Let $k=8$ and $q_1=12$, $q_2=2, q_3=5$. We note that $k\mid q_1q_2q_3$, but $k\nmid q_1$ and $k\nmid q_2$ and $k\nmid q_3$.
Also
$$ 8=k_1k_2k_3=4*2*1, $$
where $k_1\mid q_1$, $k_2\mid q_2$, and $k_3\mid q_3$.
I want to prove that if $k\mid q_1...q_n$, then we can find $k_i$ such that $k=k_1...k_n$ and for every $i$ holds $k_i\mid q_i$, like in the example of the beginning.

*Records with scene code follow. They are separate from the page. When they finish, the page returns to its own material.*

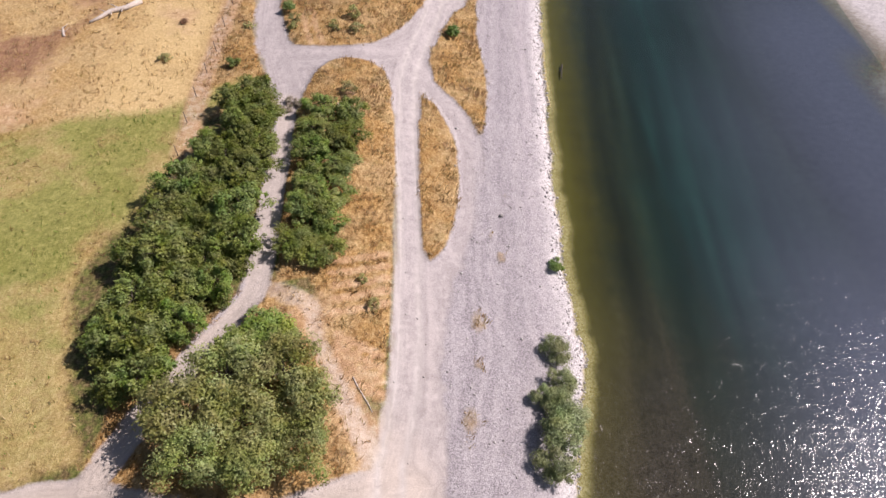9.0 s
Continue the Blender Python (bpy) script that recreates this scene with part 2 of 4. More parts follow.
RX, RY = (-46.0, 52.0), (7.0, 256.0)
coarse = [-2600, -1500, -800, -400, -220, -130, -90, -70, -58, -50]
gx = np.array(coarse + list(np.arange(RX[0], RX[1] + 0.01, 0.4)) + [55, 59, 64, 68, 72, 76, 80, 85, 90, 96, 105, 130, 180, 300, 600, 1200, 2600])
gy = np.array([-2600, -1200, -500, -200, -80, -30, -8, 2] + list(np.arange(RY[0], RY[1] + 0.01, 0.4)) + [262, 275, 300, 360, 480, 800, 1500, 2800])
GX, GY = np.meshgrid(gx, gy)


def cover(x, y):
    """How much of each kind of ground there is at a place, from 0 to 1."""
    w = 0.55 * fbm(x, y, 3.2, 21) + 0.3 * fbm(x, y, 0.9, 22, 2)
    u = shore_x(y) - x
    c = {}
    edge = lambda poly, soft=0.5: step(-soft, soft, inside(poly, x, y) + w)
    isl = np.zeros(np.shape(x))
    for poly in ISLANDS:
        isl = np.maximum(isl, step(-0.35, 0.35, inside(poly, x, y) + 0.45 * w))
    c["gravel"] = np.maximum(edge(GRAVEL_N, 0.35), edge(GRAVEL_S, 0.35)) * step(-0.2, 0.1, u) * (1 - isl)
    c["gravel"] = np.maximum(c["gravel"], step(3.5, 1.5, u + w) * step(-0.2, 0.1, u))
    c["gravel"] = np.maximum(c["gravel"], step(-1, 0.5, x - np.interp(y, FAR_Y, FAR_X)))
    road, rut = np.zeros(np.shape(x)), np.zeros(np.shape(x))
    lane, lane_d = np.zeros(np.shape(x)), np.full(np.shape(x), 1e9)
    for name, half in dict(main=1.0, west=1.25, mid=1.2, east=1.3, loop=1.75, cross=1.6, bypass=1.1, path=1.7, hedge=0.95, spur=0.75, south=1.5).items():
        d, side = beside(LINES[name], x, y)
        lane, lane_d = np.where(d < lane_d, side, lane), np.minimum(d, lane_d)
        half = half + (0.35 * step(130, 150, y) if name == "main" else 0)
        if name in ("hedge", "path"):
            c["gravel"] = np.maximum(c["gravel"], step(half + 0.3, half - 0.2, d + 0.3 * w))
        if name == "hedge":
            d = d + 0.3 * step(0.45, 0.7, value_noise(x, y, 2.3, 51)) * step(142, 150, y)
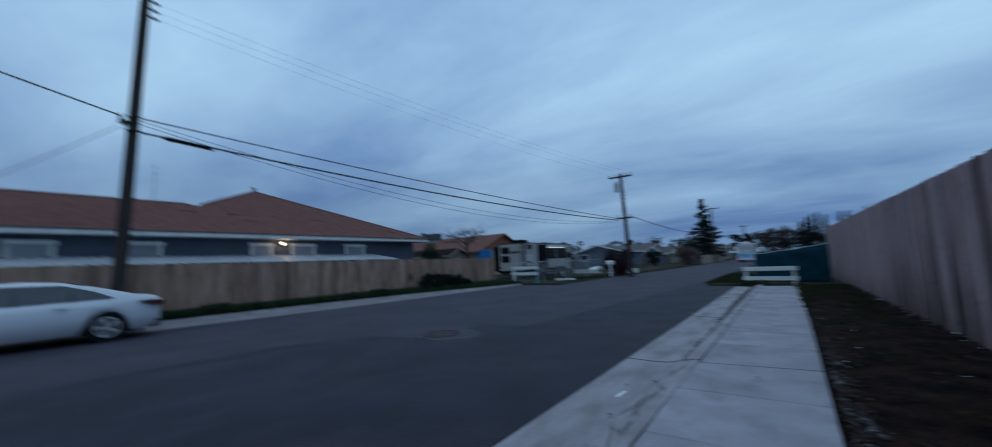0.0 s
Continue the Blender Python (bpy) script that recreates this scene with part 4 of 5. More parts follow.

My idea is to descompose every $q_i$ in prime numbers by the Fundamental theorem of aritmethic. Then
$$ q_1...q_n=p_1^{a_1}...p_s^{a_s}. $$
So if $k\mid q_1...q_n$, then
$$ k=p_1^{b_1}..p_s^{b_s} $$
and
$$ 0\leq b_i\leq a_i. $$
Now I know every $q_i$ is a combination of powers of $p_i$ so if want to make a $k_i$ such that $k_i\mid q_i$, the $k_i$ should be a combination of this $p_i$ and its exponent should be less than $b_i$, let's call it $c_{i,j}$. Then $\sum_{j=1} c_{i,j}=b_i$.
(Do I make myself clear?)
In the example $$q_1\cdot q_2\cdot q_3=(2^2\cdot 3)\cdot(2)\cdot(5)=2^3\cdot3\cdot5$$ then $$8=2^{b_1}\cdot3^{b_2}\cdot5^{b_3}$$ Obviously by the FTA $b_1=3$, $b_2=0$, $b_3=0$
Note $q_1$ and $q_2$ has powers of $2$ then we need $c_{1,1}$ and $c_{1,2}$
$c_{1,1}=2$ and $c_{1,2}=1$ and it verify $c_{1,1}+c_{1,2}=2+1=3=b_1$
Then
$k_1=2^{c_{1,1}}\cdot 3^{b_2}=2^2\cdot3^0=4$
$k_2=2^{c_{1,2}}=2^1=2$
$k_3=5^{b_3}=5^0=1$
I don't know how to make more clear my proof or if it is incorrect or just I don't proof anything. Can you help me please?